**Written exercise**
Only a number is expected: how many lines in the data below contain the word "that".

[3D scene code data]

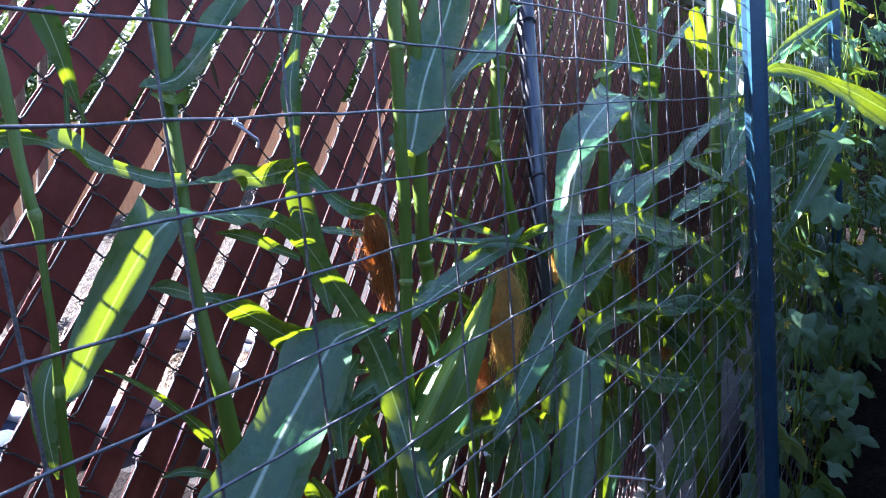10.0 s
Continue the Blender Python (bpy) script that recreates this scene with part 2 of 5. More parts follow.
def box(bm, size, at=(0, 0, 0), bevel=0.0, turn=None):
    m = Matrix.Translation(at) @ (turn if turn is not None else Matrix.Identity(4)) @ Matrix.Diagonal((*size, 1))
    made = bmesh.ops.create_cube(bm, size=1.0, matrix=m)["verts"]
    if bevel:
        edges = list({e for v in made for e in v.link_edges})
        bmesh.ops.bevel(bm, geom=edges, offset=bevel, segments=2, profile=0.5, affect="EDGES")


# ---- ground ----
def ground_sheet(name, x0, x1, y0, y1, step, height, mat, label, category):
    bm = bmesh.new()
    xs, ys = np.arange(x0, x1 + step / 2, step), np.arange(y0, y1 + step / 2, step)
    grid = [[bm.verts.new((x, y, height(x, y))) for x in xs] for y in ys]
    for r in range(len(ys) - 1):
        for c in range(len(xs) - 1):
            bm.faces.new((grid[r][c], grid[r][c + 1], grid[r + 1][c + 1], grid[r + 1][c]))
    return tagged(finish(name, bm, mat), label, category, kind="structure")


ground_sheet("ground", -70, 70, -70, 70, 3.5, lambda x, y: -0.03, DIMMED_STRAW, "dry straw ground of yards around the fence, darkened in place of weaker sun", "ground")
# unseen lawn, added dark and green so it bounces little warm light
ground_sheet("lawn", -40, 40, -40, -1.59, 1.6, lambda x, y: 0.0, LAWN, "unseen dark green lawn added on the near side to cut warm bounce", "lawn")
# bed colour lowered so sun stripes on it don't light the slats
ground_sheet("ground_bed", -2.5, 9.0, -1.6, 0.30, 0.06, lambda x, y: 0.012 * noise.noise((x * 9, y * 9, 0)) + 0.008, SHADE_SOIL, "crumbly soil of a planting bed, darkened to cut bounced sunlight", "soil")
bm = bmesh.new()
box(bm, (8.0, 0.52, 0.10), (5.0, 0.57, -0.005), 0.008)
tagged(finish("pavement", bm, SLAB, smooth=False), "pale concrete strip along the fence foot", "pavement", kind="structure")

# yard strip in shade: the shade is put into its black colour
ground_sheet("ground_yard", -2.0, 1.87, 0.27, 3.4, 0.09, lambda x, y: 0.014 * noise.noise((x * 6, y * 6, 2)) - 0.006, SHADE_SOIL, "earth of the yard beyond the fence, blackened to stand in for shade", "soil")

# ---- slatted chain-link fence ----
MESH, FENCE_AT, FENCE_TURN = 0.0510, (0.2160, 0.3896, 1.4700), 3.5
HALF = MESH / math.sqrt(2)
BOTTOM, TOP = 0.07 - FENCE_AT[2], 1.80 - FENCE_AT[2]
LEFT, RIGHT = -1.6, 7.0
SLIP = 0.145            # the slats lie against one side of their channels
chain_fence = thing("chain_link_fence", "galvanised chain-link fence filled with red-brown slats woven diagonally", "fence", FENCE_AT, FENCE_TURN)


def chain_wires():
    bm = bmesh.new()
    rng = random.Random(4)
    for s in range(int(LEFT / HALF), int(RIGHT / HALF)):
        sides = 6 if s * HALF < 1.3 else 4
        pts, sway = [], rng.uniform(-0.0015, 0.0015)
        for q in range(int(TOP / HALF), int(BOTTOM / HALF) - 1, -1):
            right = (s - q) % 2 != 0
            x, z = (s + right) * HALF, q * HALF
            side = 1 if right else -1
            jx, jz = rng.uniform(-0.0007, 0.0007), rng.uniform(-0.0007, 0.0007)
            # the wire comes in on one face, hooks round its neighbour and leaves on the other
            pts.append((x - side * 0.0062 + jx, (-0.0050 if right else -0.0034) + sway * 0.3, z + 0.0062 + jz))
            pts.append((x + side * 0.0020 + jx, side * -0.0035, z + 0.0016 + jz))
            pts.append((x + side * 0.0020 + jx, side * 0.0035, z - 0.0016 + jz))
            pts.append((x - side * 0.0062 + jx, (-0.0034 if right else -0.0050) + sway * 0.3, z - 0.0062 + jz))
        tube(bm, pts, 0.00115, sides, caps=False)
    return bm


tagged(part("chain_wire", chain_wires(), CHAIN, chain_fence, "dull zinc-grey woven wire"), kind="stuff")


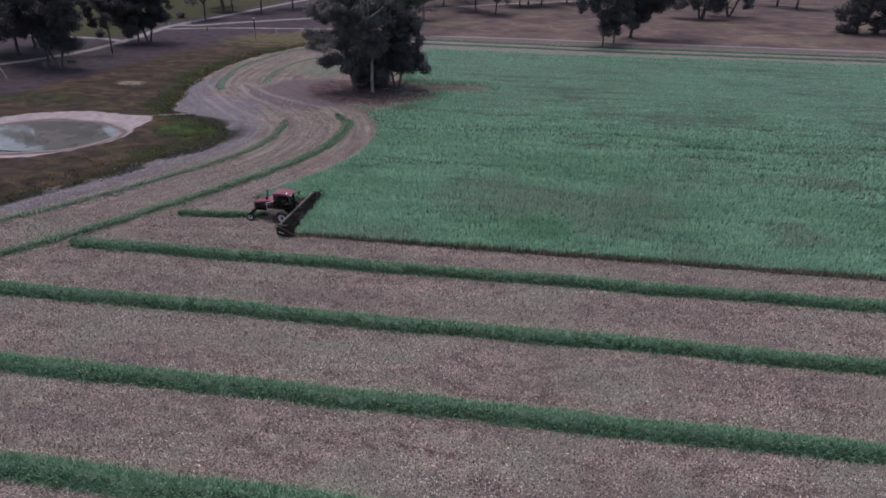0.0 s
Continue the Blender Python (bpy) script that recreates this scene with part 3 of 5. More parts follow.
def build_crop():
    pieces = []
    n = 640000
    x, y = rng.uniform(-36, 104, n), rng.uniform(56, 176, n)
    away = np.maximum(np.hypot(x * 0.8, y - 50), 26) / 26
    dens = 27 * away ** -1.45
    more = np.where((y < 57.3) | ((x < -22) & (y < 66.5)), 1.6, 1.0)
    keep = (rng.random(n) < dens * more * (140 * 120) / n) & in_crop(x, y) & (rng.random(n) < smooth(0.3, 0.95, thin(x, y)) * 0.8 + 0.2)
    x, y, away = x[keep], y[keep], away[keep]
    count = np.clip(np.round(9.5 / away ** 0.7), 4, 9).astype(int)
    tuft = np.repeat(np.arange(len(x)), count)
    n = len(tuft)
    angle = rng.uniform(0, 6.28, n)
    out = np.abs(rng.normal(0, 0.05, n)) * away[tuft] ** 0.4
    bx, by = x[tuft] + np.cos(angle) * out, y[tuft] + np.sin(angle) * out
    even = smooth(88, 122, y)
    h = (crop_height(x, y) * (1 + (1 - 0.9 * even) * rng.uniform(-0.22, 0.16, len(x))))[tuft] * (1 + (1 - 0.85 * even[tuft]) * rng.uniform(-0.25, 0.1, n))
    rim = np.full(len(x), 9.0)
    west = (x < -12) & (y > 64.5)
    rim[west] = np.abs(line_distance(x[west], y[west], CROP_WEST))
    h = h * (0.5 + 0.5 * smooth(0.0, 1.6, rim + 0.8 * (vnoise(x, y, 0.9, 7) - 0.5)))[tuft]
    lean = np.abs(rng.normal(0.04, 0.06, n)) + 0.25 * smooth(1.2, 0.0, rim)[tuft] + 0.08 * smooth(0.62, 0.78, fbm(bx * 0.35, by, 5, 6))
    wide = 0.048 * away[tuft] ** 0.68 * rng.uniform(0.7, 1.4, n)
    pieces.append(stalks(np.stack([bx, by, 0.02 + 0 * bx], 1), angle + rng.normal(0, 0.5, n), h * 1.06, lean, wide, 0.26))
    # straw-coloured stems standing free along the cut face
    n = 9000
    bx = rng.uniform(-22.6, 75, n)
    by = 56.05 + np.abs(rng.normal(0, 0.2, n)) - 0.22 * vnoise(bx, bx * 0, 1.6, 3)
    by = by - 0.0046 * (bx + 22.7)
    by = by + rng.uniform(-0.08, 0.35, n)
    h = rng.uniform(0.3, 0.85, n)
    pieces.append(blades(np.stack([bx, by, 0 * bx], 1), rng.uniform(0, 6.28, n), h, np.abs(rng.normal(0, 0.06, n)), rng.uniform(0.025, 0.06, n), 0.25))
    n = 1400
    bx, by = rng.uniform(-31, -22.7, n), 65.17 + np.abs(rng.normal(0, 0.16, n))
    pieces.append(blades(np.stack([bx, by, 0 * bx], 1), rng.uniform(0, 6.28, n), rng.uniform(0.3, 0.7, n), np.abs(rng.normal(0, 0.06, n)), rng.uniform(0.025, 0.06, n), 0.25))
    # the closed leaf layer below the tips, coloured dark as painted shade between tufts
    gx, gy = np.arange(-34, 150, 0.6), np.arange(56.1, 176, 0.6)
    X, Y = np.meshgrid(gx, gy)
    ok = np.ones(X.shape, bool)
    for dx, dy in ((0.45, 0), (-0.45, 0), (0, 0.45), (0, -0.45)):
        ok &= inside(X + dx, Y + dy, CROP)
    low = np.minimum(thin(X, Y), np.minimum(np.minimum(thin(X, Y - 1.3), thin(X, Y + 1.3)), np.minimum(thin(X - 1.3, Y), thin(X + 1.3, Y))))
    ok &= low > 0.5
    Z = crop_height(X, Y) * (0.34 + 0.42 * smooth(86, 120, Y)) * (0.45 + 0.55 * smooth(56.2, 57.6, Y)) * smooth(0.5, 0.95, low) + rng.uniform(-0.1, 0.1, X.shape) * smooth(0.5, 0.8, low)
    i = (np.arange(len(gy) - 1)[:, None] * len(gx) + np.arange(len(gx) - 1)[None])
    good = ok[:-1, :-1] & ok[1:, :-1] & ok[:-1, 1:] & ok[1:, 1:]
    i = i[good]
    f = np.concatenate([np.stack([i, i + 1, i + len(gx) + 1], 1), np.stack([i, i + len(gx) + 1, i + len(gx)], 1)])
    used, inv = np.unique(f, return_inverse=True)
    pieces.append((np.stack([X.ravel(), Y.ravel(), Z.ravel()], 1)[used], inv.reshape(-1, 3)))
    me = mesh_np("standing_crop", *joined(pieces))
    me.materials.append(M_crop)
    me.materials.append(M_crop_gap_shade)
    co = np.empty(len(me.vertices) * 3, np.float32)
    me.vertices.foreach_get("co", co)
    for name, rule in (("dry", dry_patch), ("lush_dim", lush_dim_patch), ("even", lambda x, y: smooth(98, 135, y))):
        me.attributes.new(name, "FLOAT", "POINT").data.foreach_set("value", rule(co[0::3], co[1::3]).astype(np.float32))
    me.materials.append(M_stem)
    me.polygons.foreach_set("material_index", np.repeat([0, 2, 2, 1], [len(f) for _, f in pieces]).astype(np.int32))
    return tagged(new("standing_crop", me), "dense blue-green standing cereal crop, partly lodged", "crop", kind="stuff")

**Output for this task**
2